9. Faut-il suivre les exemples chinois et indien ?

Non. D’abord pour des raisons éthiques : la politique de l’enfant unique, imposée à la fin des années 1970 par les autorités chinoises aux Hans, l’ethnie majoritaire (90 % de la population), a abouti à de nombreuses dérives – déséquilibre entre les sexes, trafic de femmes, avortements en masse, stérilisations forcées… Mais les démographes ont d’autres arguments. La diminution rapide de la taille des familles en Chine n’est pas seulement due à la politique de l’enfant unique. On a observé la même évolution dans certains pays voisins qui n’avaient pas adopté de politique répressive, comme la Thaïlande et Taïwan. D’ailleurs, la fécondité chinoise avait fortement chuté avant même la politique de l’enfant unique : elle était passée entre 1970 et 1978 de 5,75 à 2,75 enfants par femme. « Les décisions politiques n’ont une influence que si elles accompagnent l’évolution de la société », estime Gilles Pison. L’Inde, qui a imposé sans succès une politique répressive dans les années 1960, l’a appris à ses dépens.

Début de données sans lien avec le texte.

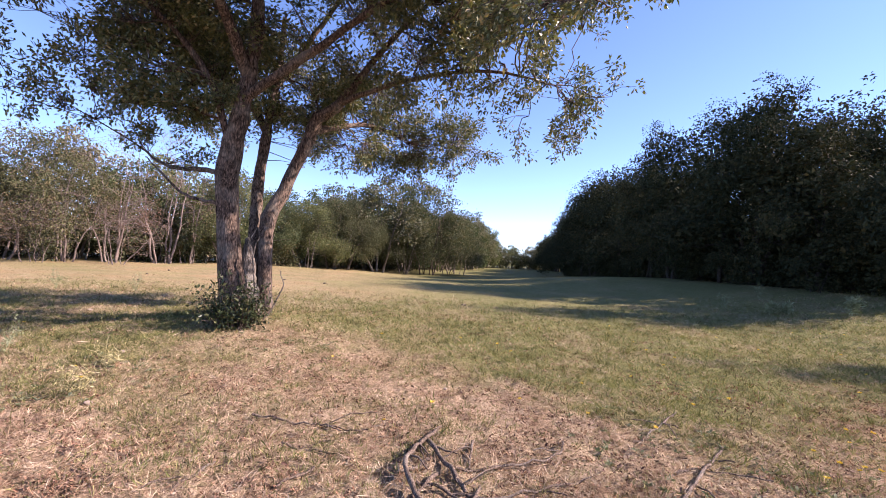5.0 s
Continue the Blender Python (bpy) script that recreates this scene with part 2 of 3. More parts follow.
def ground_material():
    m, nt, out = mat_base("meadow")
    v = coords(nt, "Object")
    att = nt.nodes.new("ShaderNodeAttribute")
    att.attribute_name = "cover"
    sep = nt.nodes.new("ShaderNodeSeparateColor")
    nt.links.new(att.outputs["Color"], sep.inputs[0])
    fine = mix_col(nt, 0.45, noise_tex(nt, v, 150.0, 6.0, 0.78), noise_tex(nt, v, 38.0, 8.0, 0.8))
    mid = noise_tex(nt, v, 5.0, 5.0, 0.6)
    broad = noise_tex(nt, v, 0.5, 4.0)
    straw = ramp(nt, fine, [(0.38, (0.055, 0.036, 0.026)), (0.48, (0.35, 0.25, 0.172)), (0.60, (0.75, 0.59, 0.43))])
    rust = ramp(nt, fine, [(0.38, (0.045, 0.027, 0.019)), (0.49, (0.26, 0.158, 0.104)), (0.61, (0.53, 0.37, 0.26))])
    turf = ramp(nt, fine, [(0.38, (0.048, 0.052, 0.020)), (0.5, (0.16, 0.162, 0.06)), (0.63, (0.36, 0.31, 0.15))])
    dry = mix_col(nt, sep.outputs[1], straw, rust)
    sprout = ramp(nt, noise_tex(nt, v, 21.0, 6.0, 0.7), [(0.52, (0, 0, 0)), (0.60, (0.6, 0.6, 0.6))])
    dry = mix_col(nt, sprout, dry, turf)
    dry = mix_col(nt, 1.0, dry, ramp(nt, noise_tex(nt, v, 2.6, 5.0, 0.65), [(0.36, (0.66, 0.58, 0.56)), (0.6, (1.12, 1.12, 1.08))]), "MULTIPLY")
    dry = mix_col(nt, 1.0, dry, ramp(nt, noise_tex(nt, v, 9.0, 6.0, 0.7), [(0.33, (0.40, 0.33, 0.33)), (0.47, (1.0, 1.0, 1.0))]), "MULTIPLY")
    far_dry = mix_col(nt, 0.55, ramp(nt, mid, [(0.3, (0.23, 0.175, 0.085)), (0.52, (0.40, 0.295, 0.175)), (0.75, (0.50, 0.385, 0.26))]), ramp(nt, fine, [(0.36, (0.19, 0.135, 0.08)), (0.62, (0.55, 0.42, 0.28))]))
    far_dry = mix_col(nt, 1.0, far_dry, ramp(nt, noise_tex(nt, v, 0.45, 4.0, 0.65), [(0.36, (0.80, 0.90, 0.68)), (0.5, (1.0, 0.97, 0.92)), (0.64, (1.10, 0.96, 0.88))]), "MULTIPLY")
    dry = mix_col(nt, sep.outputs[2], dry, far_dry)
    col = mix_col(nt, sep.outputs[0], dry, turf)
    col = mix_col(nt, ramp(nt, mid, [(0.55, (0, 0, 0)), (0.75, (0.35, 0.35, 0.35))]), col, straw)
    col = mix_col(nt, 0.5, col, ramp(nt, broad, [(0.35, (0.68, 0.73, 0.64)), (0.65, (0.98, 0.94, 0.94))]), "MULTIPLY")
    p = nt.nodes.new("ShaderNodeBsdfPrincipled")
    p.inputs["Roughness"].default_value = 0.95
    p.inputs["Specular IOR Level"].default_value = 0.1
    nt.links.new(col, p.inputs["Base Color"])
    b = nt.nodes.new("ShaderNodeBump")
    b.inputs["Strength"].default_value, b.inputs["Distance"].default_value = 1.0, 0.03
    nt.links.new(fine, b.inputs["Height"])
    nt.links.new(b.outputs[0], p.inputs["Normal"])
    nt.links.new(p.outputs[0], out.inputs["Surface"])
    return m


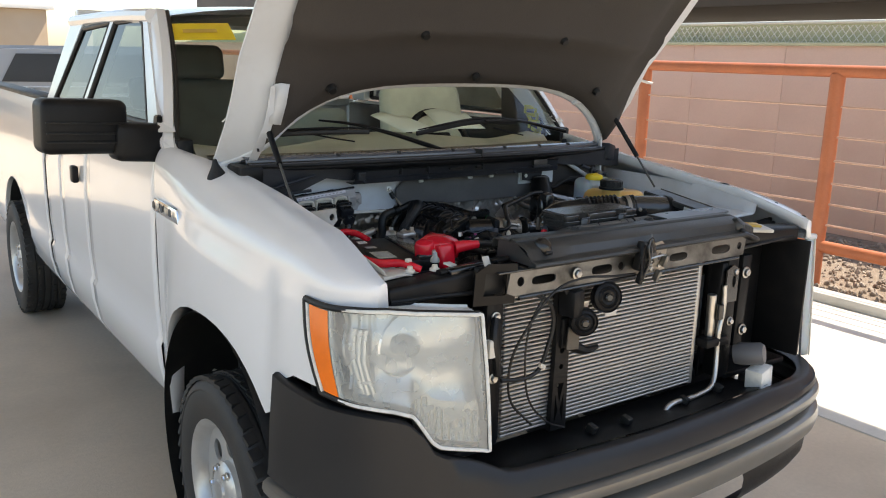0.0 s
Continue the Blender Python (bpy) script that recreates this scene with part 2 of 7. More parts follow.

10. Quels seront les 5 pays africains les plus peuplés en 2050 ?

Les mêmes qu’en 2009, à une exception près. Le Nigeria sera encore largement en tête avec 289,1 millions d’habitants. L’Éthiopie, aujourd’hui troisième et qui connaît un fort taux de croissance (+2,6 % entre 2005 et 2010), devrait arriver en deuxième position, avec 173,8 millions de personnes. Si les estimations se confirment, elle devancera la République démocratique du Congo (147,5 millions), l’Égypte (129,5 millions) et la Tanzanie (109,5). L’Afrique du Sud, cinquième aujourd’hui, dégringolerait en dixième position. Son taux de croissance n’étant, entre 2005 et 2010, que de 1 %, sa population devrait passer à « seulement » 56,8 millions d’habitants. La transition démographique est en cours dans le pays de Nelson Mandela. D’ici à 2050, l’Ouganda (91,3 millions), le Kenya (85,4), le Soudan (75,9) et le Niger (58,2) devraient être devant la nation Arc-en-Ciel.